→ Set problem
Begin at the line that contains "More parts follow.", stop after the line that contains "-0.50)], 0.03, 6)", and reproduce only that span, unaltered.

Dataset entries
______________________________
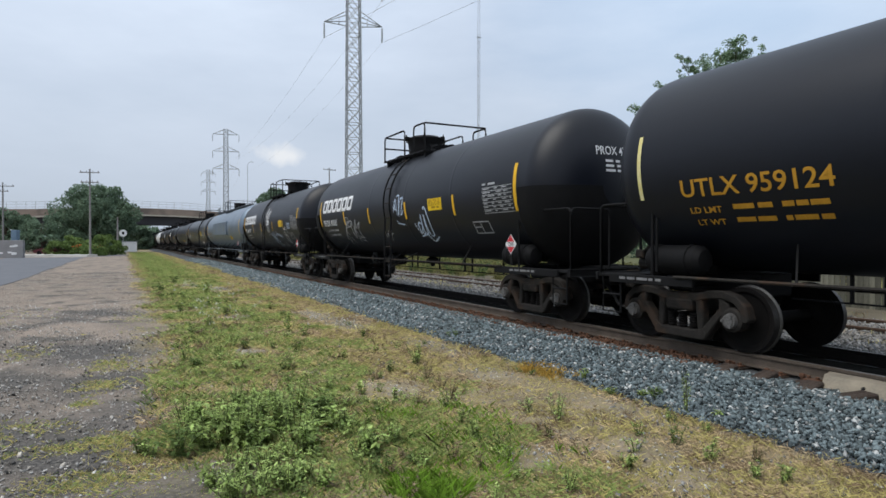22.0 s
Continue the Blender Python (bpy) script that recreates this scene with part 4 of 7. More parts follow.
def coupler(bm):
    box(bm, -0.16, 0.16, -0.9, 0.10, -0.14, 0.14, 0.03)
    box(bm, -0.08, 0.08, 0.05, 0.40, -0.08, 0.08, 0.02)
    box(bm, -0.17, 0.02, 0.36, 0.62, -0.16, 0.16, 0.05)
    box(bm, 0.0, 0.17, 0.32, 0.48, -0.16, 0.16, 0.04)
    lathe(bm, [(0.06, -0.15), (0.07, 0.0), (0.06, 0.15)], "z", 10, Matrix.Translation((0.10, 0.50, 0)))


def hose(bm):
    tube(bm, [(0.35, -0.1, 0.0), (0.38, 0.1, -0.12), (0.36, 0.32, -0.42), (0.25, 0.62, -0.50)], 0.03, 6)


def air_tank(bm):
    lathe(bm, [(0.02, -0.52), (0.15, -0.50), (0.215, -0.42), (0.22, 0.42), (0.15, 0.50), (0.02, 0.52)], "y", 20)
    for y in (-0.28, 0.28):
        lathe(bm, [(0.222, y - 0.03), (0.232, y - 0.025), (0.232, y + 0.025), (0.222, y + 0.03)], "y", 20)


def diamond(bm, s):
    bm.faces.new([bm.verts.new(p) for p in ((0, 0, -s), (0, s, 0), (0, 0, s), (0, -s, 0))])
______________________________
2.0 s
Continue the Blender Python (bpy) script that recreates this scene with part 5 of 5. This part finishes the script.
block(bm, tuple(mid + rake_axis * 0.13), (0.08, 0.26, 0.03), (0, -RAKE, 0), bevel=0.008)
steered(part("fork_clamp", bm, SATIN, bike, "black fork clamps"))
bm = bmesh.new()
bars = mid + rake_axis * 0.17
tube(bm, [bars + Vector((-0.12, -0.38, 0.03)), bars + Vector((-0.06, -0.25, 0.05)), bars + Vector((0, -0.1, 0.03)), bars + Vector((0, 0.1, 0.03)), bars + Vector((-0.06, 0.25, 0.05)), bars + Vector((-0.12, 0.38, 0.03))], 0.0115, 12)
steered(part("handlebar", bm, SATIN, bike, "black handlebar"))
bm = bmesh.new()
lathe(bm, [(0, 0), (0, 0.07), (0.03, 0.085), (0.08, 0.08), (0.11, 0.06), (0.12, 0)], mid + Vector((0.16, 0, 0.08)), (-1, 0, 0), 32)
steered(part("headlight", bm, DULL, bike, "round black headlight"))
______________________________
→ Output for this exercise
Continue the Blender Python (bpy) script that recreates this scene with part 4 of 7. More parts follow.
def coupler(bm):
    box(bm, -0.16, 0.16, -0.9, 0.10, -0.14, 0.14, 0.03)
    box(bm, -0.08, 0.08, 0.05, 0.40, -0.08, 0.08, 0.02)
    box(bm, -0.17, 0.02, 0.36, 0.62, -0.16, 0.16, 0.05)
    box(bm, 0.0, 0.17, 0.32, 0.48, -0.16, 0.16, 0.04)
    lathe(bm, [(0.06, -0.15), (0.07, 0.0), (0.06, 0.15)], "z", 10, Matrix.Translation((0.10, 0.50, 0)))


def hose(bm):
    tube(bm, [(0.35, -0.1, 0.0), (0.38, 0.1, -0.12), (0.36, 0.32, -0.42), (0.25, 0.62, -0.50)], 0.03, 6)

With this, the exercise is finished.